Mentre i media tradizionali continuano a scommettere sui cavalli sbagliati – la stampa francese, di destra e di sinistra, ha plebiscitato prima Alain Juppé (fatto fuori alle primarie), poi la “rivelazione” François Fillon (indebolito dallo scandalo su sua moglie), ora l’enfant prodige Emmanuel Macron (sarà la volta buona?) -, i politici si dimostrano molto più furbi di loro e li bypassano su Internet, in particolare sui social network, andando a prendersi i voti direttamente alla fonte, in barba alle analisi degli editorialisti e dei politologi. Non è un caso, infatti, che, tra i candidati rimasti in lizza per le Presidenziali, ci siano delle vere e proprie webstar.

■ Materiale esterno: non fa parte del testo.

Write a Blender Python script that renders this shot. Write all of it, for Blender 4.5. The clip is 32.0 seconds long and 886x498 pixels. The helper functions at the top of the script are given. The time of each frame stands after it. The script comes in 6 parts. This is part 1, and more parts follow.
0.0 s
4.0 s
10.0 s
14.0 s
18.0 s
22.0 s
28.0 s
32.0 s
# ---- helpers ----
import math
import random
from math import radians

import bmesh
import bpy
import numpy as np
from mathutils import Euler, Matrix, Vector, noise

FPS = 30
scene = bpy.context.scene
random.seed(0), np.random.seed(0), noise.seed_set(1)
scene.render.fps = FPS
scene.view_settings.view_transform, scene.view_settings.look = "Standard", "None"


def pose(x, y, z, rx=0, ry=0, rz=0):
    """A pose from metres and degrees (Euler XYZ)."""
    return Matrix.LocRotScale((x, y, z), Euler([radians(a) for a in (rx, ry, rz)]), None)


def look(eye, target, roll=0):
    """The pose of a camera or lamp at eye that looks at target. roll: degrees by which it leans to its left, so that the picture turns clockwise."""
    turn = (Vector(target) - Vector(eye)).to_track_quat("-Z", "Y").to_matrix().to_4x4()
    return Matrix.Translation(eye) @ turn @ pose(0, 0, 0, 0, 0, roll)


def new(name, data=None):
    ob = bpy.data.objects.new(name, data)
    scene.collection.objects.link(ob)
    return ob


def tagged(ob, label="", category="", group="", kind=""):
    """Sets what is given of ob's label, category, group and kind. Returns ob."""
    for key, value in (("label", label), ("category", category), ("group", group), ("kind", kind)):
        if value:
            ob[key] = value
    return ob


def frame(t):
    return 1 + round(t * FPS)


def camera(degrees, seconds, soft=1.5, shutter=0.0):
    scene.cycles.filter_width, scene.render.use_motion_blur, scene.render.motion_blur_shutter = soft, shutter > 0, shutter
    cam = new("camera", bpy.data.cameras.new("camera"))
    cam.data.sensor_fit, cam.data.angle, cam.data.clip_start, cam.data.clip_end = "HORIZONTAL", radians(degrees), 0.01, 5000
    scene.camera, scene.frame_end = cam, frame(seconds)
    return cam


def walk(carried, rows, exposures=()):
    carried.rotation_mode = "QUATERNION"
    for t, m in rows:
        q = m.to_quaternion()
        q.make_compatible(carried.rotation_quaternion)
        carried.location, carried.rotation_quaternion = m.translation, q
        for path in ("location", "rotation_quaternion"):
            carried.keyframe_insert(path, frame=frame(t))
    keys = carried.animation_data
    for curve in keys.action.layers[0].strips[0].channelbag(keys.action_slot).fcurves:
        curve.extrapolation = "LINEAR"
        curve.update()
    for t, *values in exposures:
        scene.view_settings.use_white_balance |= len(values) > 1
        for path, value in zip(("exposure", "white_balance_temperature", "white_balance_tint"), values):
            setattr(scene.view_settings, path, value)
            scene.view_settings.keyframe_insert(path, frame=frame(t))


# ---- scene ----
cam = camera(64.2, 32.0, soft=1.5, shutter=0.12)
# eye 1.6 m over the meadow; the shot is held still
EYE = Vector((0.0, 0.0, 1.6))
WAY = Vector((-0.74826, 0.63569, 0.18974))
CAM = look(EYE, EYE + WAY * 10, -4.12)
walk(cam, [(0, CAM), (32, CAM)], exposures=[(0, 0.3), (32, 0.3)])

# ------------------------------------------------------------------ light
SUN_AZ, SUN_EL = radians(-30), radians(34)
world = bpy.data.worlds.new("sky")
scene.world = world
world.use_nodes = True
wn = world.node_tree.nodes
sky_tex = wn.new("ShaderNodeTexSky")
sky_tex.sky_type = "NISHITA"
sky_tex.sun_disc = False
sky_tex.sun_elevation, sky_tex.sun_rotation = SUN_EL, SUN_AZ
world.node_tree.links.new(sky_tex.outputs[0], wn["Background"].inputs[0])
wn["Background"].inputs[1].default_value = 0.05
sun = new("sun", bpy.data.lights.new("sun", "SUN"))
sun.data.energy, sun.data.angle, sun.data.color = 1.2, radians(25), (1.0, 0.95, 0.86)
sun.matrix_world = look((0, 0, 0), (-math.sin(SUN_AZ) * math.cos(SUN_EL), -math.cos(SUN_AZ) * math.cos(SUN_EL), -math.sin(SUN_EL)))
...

A volerla dire tutta, non è un caso neanche che i più seguiti sui social network siano i leader più estremisti: Jean-Luc Mélenchon a sinistra e Marine Le Pen a destra, che sono da due a tre volte più popolari dei loro avversari. Il primo conta quasi un milione di follower su Twitter e quasi 14 milioni di visualizzazioni su YouTube (ovvio che dall’alto dei suoi numeri si sia mostrato totalmente impermeabile all’ipotetica convergenza con Hamon, il candidato del Partito socialista). Lo stesso discorso vale per Marine Le Pen, che da tempo ha superato il milione di abbonati sia su Twitter che su Facebook, alla faccia di chi pensa che comunisti e nazionalisti siano roba da vecchi nostalgici. Al confronto con Mélenchon, capace di lanciare la sua campagna presidenziale sottoforma di ologramma, Emmanuel Macron – il “nuovo che avanza” – è uno sfigato che non sa neanche usare il mouse.

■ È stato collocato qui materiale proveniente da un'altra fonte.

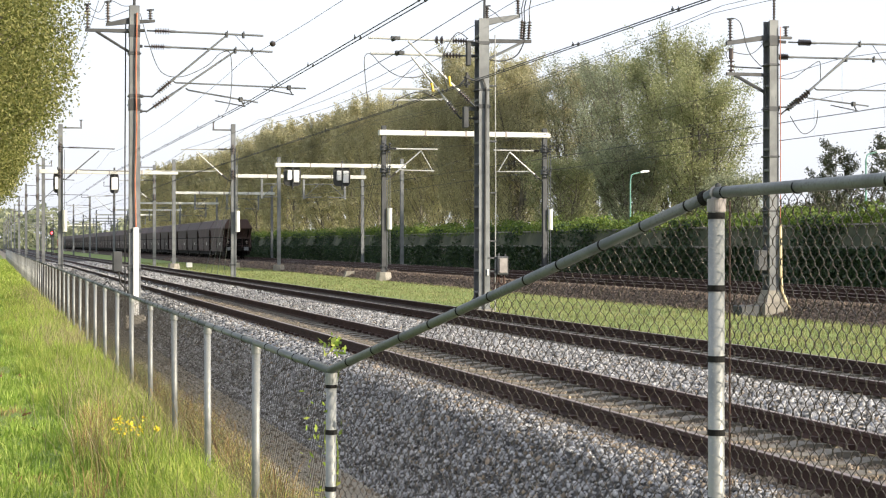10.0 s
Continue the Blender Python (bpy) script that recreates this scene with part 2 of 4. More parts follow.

Se è vero che i partiti più piccoli – che un tempo coincidevano anche con quelli più estremi – trovano meno spazio nei media tradizionali e che quindi sono naturalmente portati a ricercare il consenso per vie alternative, è vero anche il contrario. Programmi elettorali come quelli di Mélenchon e Le Pen, infatti, così diversi da quelli più “ragionevoli” dei loro colleghi moderati, a volte perfino un po’ stravaganti e/o meno credibili, sono anche i più efficaci in termini numerici sui social, proprio perché nella twittosfera vige il valore assoluto dell’entertainment e delle battute a effetto. Al colpo di grazia, tra l’altro, ci pensano gli stessi media tradizionali, che impaginano i loro notiziari e costruiscono i loro talk show proprio su quei tweet estremi e provocatori, alimentando il circolo vizioso. Ovvio che Donald Trump abbia deciso di continuare ad utilizzare il suo potentissimo profilo Twitter anche dopo aver vinto le elezioni – quale capo di stato getterebbe nel cestino uno strumento di propaganda personale on demand così efficace?
Niente di illegale in tutto questo, intendiamoci. Ma se sarà la politica (e i suoi contenuti) a doversi adattare al codice comunicativo dei social e non viceversa, cosa dovremo aspettarci?